REQUIRED TASK:
Beginning with the line that contains "# ---- helpers" and ending with the line that contains "keys = carried.animation_data", reproduce each line exactly; include both and add nothing.

◆ ◆ ◆ ◆ ◆ ◆ ◆

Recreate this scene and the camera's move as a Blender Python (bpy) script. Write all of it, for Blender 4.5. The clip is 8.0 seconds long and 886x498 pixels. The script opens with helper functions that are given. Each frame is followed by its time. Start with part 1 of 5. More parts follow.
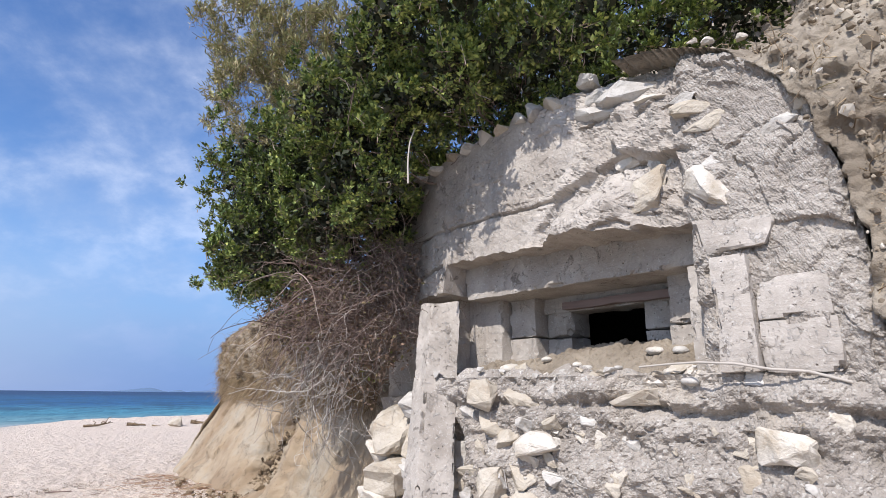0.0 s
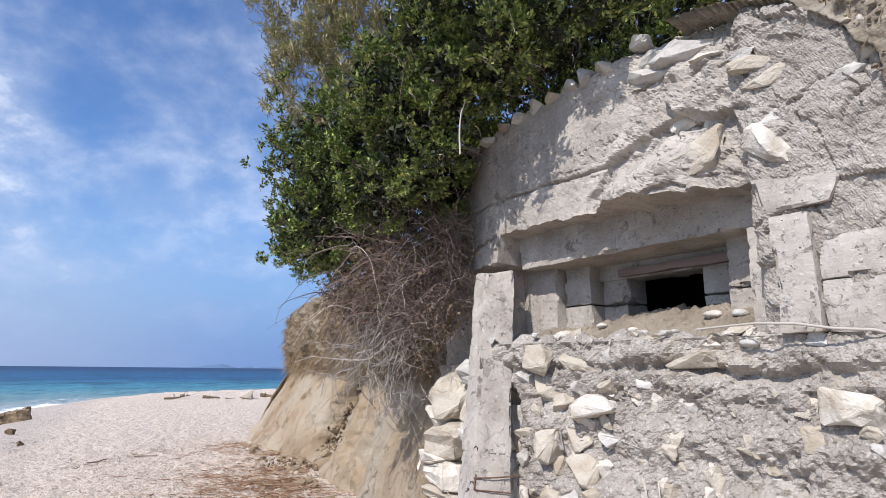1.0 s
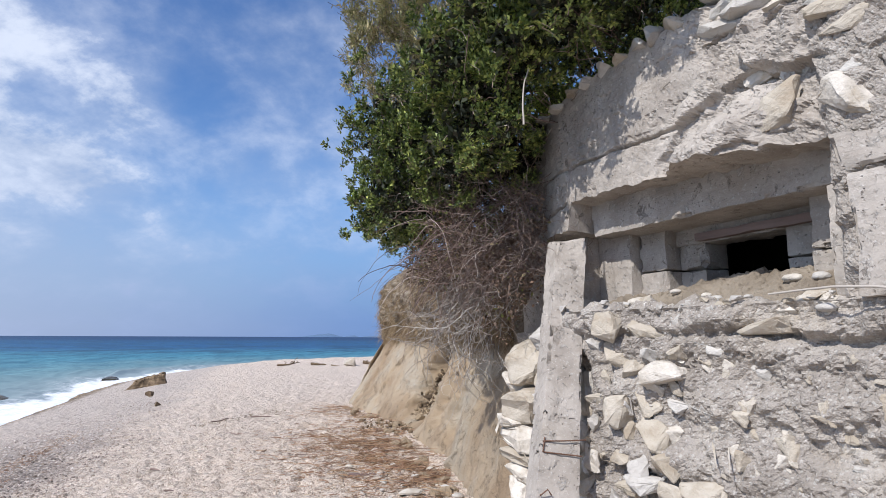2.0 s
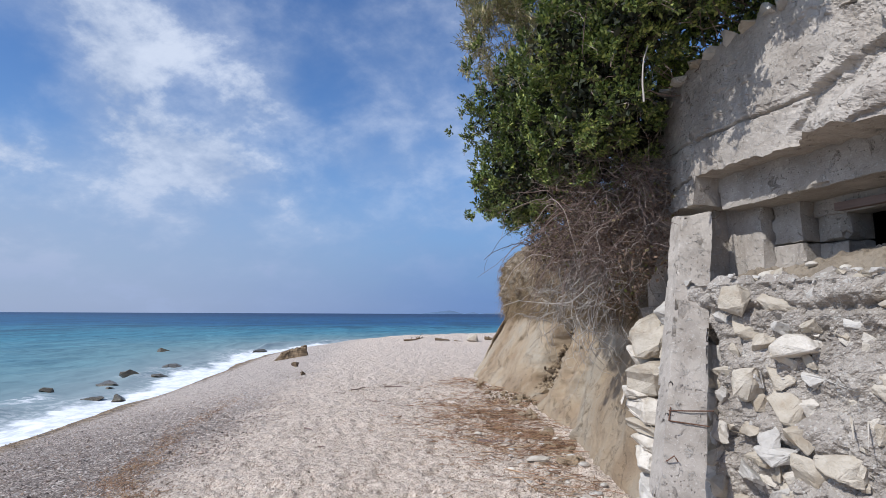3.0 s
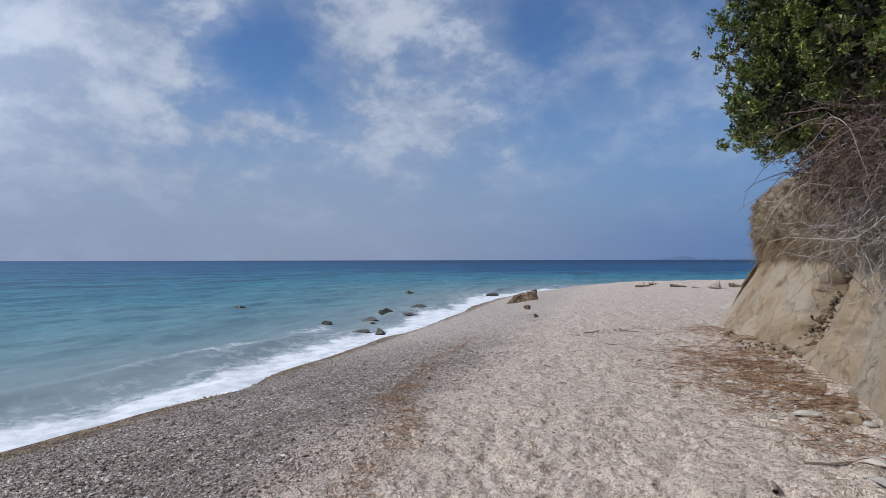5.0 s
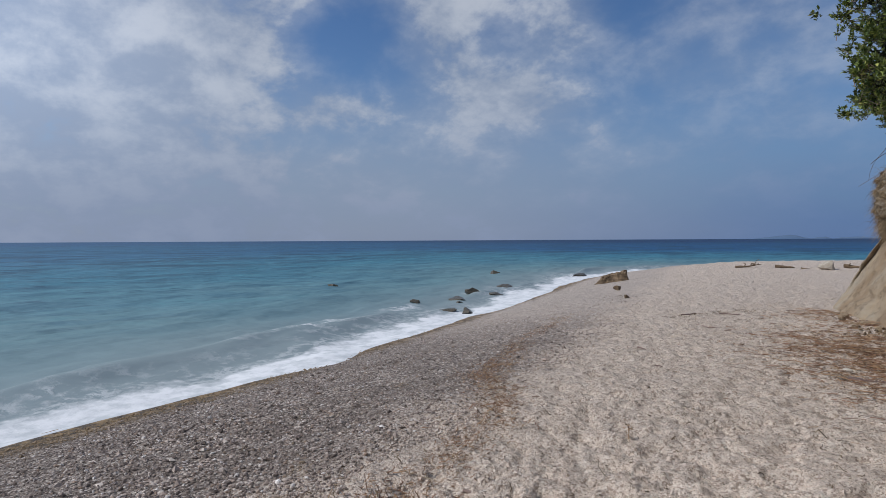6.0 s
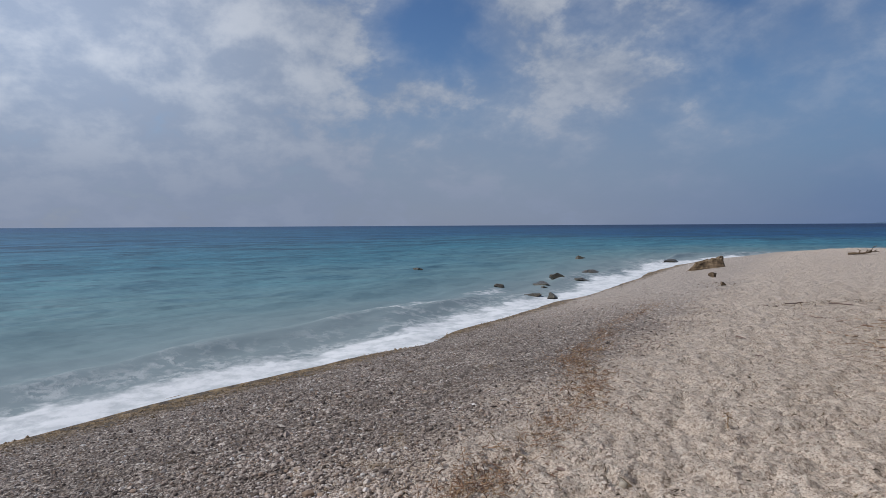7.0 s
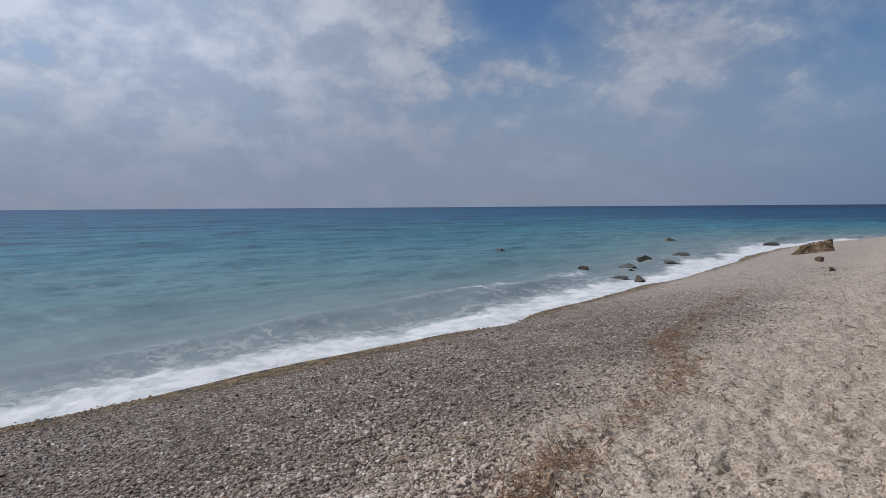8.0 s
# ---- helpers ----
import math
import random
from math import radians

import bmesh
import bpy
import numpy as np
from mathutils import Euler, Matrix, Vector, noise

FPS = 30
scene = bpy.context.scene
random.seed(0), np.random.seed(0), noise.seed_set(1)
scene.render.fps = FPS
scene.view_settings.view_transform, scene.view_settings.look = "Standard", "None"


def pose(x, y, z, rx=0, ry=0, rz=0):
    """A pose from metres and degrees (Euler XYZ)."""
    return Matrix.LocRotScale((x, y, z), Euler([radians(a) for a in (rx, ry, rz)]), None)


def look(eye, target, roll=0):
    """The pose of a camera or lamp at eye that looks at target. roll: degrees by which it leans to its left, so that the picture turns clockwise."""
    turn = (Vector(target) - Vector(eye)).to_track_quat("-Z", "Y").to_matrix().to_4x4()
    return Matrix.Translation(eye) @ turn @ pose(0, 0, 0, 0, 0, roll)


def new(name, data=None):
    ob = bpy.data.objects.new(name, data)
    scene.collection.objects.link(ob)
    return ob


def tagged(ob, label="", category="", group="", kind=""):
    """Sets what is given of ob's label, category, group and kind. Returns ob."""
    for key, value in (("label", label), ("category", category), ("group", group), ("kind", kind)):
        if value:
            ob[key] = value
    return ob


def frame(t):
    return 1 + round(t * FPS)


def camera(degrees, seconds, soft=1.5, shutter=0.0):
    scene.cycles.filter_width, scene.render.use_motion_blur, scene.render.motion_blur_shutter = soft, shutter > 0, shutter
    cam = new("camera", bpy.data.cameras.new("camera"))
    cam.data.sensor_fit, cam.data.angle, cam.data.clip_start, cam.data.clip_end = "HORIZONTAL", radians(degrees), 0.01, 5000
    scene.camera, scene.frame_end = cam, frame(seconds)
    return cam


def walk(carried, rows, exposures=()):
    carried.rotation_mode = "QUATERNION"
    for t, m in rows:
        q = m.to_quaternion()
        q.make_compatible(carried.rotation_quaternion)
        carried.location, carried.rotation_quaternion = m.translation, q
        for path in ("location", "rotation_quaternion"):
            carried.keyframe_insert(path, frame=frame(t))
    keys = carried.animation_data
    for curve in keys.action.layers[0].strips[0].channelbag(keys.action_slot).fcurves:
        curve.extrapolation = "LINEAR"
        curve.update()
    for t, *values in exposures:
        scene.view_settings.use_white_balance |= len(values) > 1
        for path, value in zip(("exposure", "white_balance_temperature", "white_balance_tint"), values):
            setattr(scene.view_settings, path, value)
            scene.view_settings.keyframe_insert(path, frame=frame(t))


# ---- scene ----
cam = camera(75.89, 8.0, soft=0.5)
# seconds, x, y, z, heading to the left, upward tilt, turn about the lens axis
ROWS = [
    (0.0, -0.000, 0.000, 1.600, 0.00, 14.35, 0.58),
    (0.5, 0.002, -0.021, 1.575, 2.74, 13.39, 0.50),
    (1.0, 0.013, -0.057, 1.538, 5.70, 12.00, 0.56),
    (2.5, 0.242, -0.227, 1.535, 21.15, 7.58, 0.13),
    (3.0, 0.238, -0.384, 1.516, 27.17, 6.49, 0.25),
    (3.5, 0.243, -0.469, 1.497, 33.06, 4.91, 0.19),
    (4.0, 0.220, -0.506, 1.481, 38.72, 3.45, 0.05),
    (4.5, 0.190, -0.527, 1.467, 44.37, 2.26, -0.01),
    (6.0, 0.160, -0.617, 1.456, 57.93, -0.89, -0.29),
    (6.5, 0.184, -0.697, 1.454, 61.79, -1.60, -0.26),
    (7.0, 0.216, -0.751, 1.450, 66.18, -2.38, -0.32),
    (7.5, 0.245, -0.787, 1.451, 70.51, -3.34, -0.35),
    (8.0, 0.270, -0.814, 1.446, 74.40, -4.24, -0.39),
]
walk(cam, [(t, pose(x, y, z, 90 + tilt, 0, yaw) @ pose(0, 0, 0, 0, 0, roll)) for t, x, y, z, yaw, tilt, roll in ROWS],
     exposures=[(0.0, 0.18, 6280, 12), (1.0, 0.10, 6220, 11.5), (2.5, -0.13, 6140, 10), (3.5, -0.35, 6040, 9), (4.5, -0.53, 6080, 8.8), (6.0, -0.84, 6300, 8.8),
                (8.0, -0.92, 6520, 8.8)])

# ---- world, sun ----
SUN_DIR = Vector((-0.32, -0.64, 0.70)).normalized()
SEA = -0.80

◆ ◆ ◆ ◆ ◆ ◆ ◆

FULL OUTPUT:
# ---- helpers ----
import math
import random
from math import radians

import bmesh
import bpy
import numpy as np
from mathutils import Euler, Matrix, Vector, noise

FPS = 30
scene = bpy.context.scene
random.seed(0), np.random.seed(0), noise.seed_set(1)
scene.render.fps = FPS
scene.view_settings.view_transform, scene.view_settings.look = "Standard", "None"


def pose(x, y, z, rx=0, ry=0, rz=0):
    """A pose from metres and degrees (Euler XYZ)."""
    return Matrix.LocRotScale((x, y, z), Euler([radians(a) for a in (rx, ry, rz)]), None)


def look(eye, target, roll=0):
    """The pose of a camera or lamp at eye that looks at target. roll: degrees by which it leans to its left, so that the picture turns clockwise."""
    turn = (Vector(target) - Vector(eye)).to_track_quat("-Z", "Y").to_matrix().to_4x4()
    return Matrix.Translation(eye) @ turn @ pose(0, 0, 0, 0, 0, roll)


def new(name, data=None):
    ob = bpy.data.objects.new(name, data)
    scene.collection.objects.link(ob)
    return ob


def tagged(ob, label="", category="", group="", kind=""):
    """Sets what is given of ob's label, category, group and kind. Returns ob."""
    for key, value in (("label", label), ("category", category), ("group", group), ("kind", kind)):
        if value:
            ob[key] = value
    return ob


def frame(t):
    return 1 + round(t * FPS)


def camera(degrees, seconds, soft=1.5, shutter=0.0):
    scene.cycles.filter_width, scene.render.use_motion_blur, scene.render.motion_blur_shutter = soft, shutter > 0, shutter
    cam = new("camera", bpy.data.cameras.new("camera"))
    cam.data.sensor_fit, cam.data.angle, cam.data.clip_start, cam.data.clip_end = "HORIZONTAL", radians(degrees), 0.01, 5000
    scene.camera, scene.frame_end = cam, frame(seconds)
    return cam


def walk(carried, rows, exposures=()):
    carried.rotation_mode = "QUATERNION"
    for t, m in rows:
        q = m.to_quaternion()
        q.make_compatible(carried.rotation_quaternion)
        carried.location, carried.rotation_quaternion = m.translation, q
        for path in ("location", "rotation_quaternion"):
            carried.keyframe_insert(path, frame=frame(t))
    keys = carried.animation_data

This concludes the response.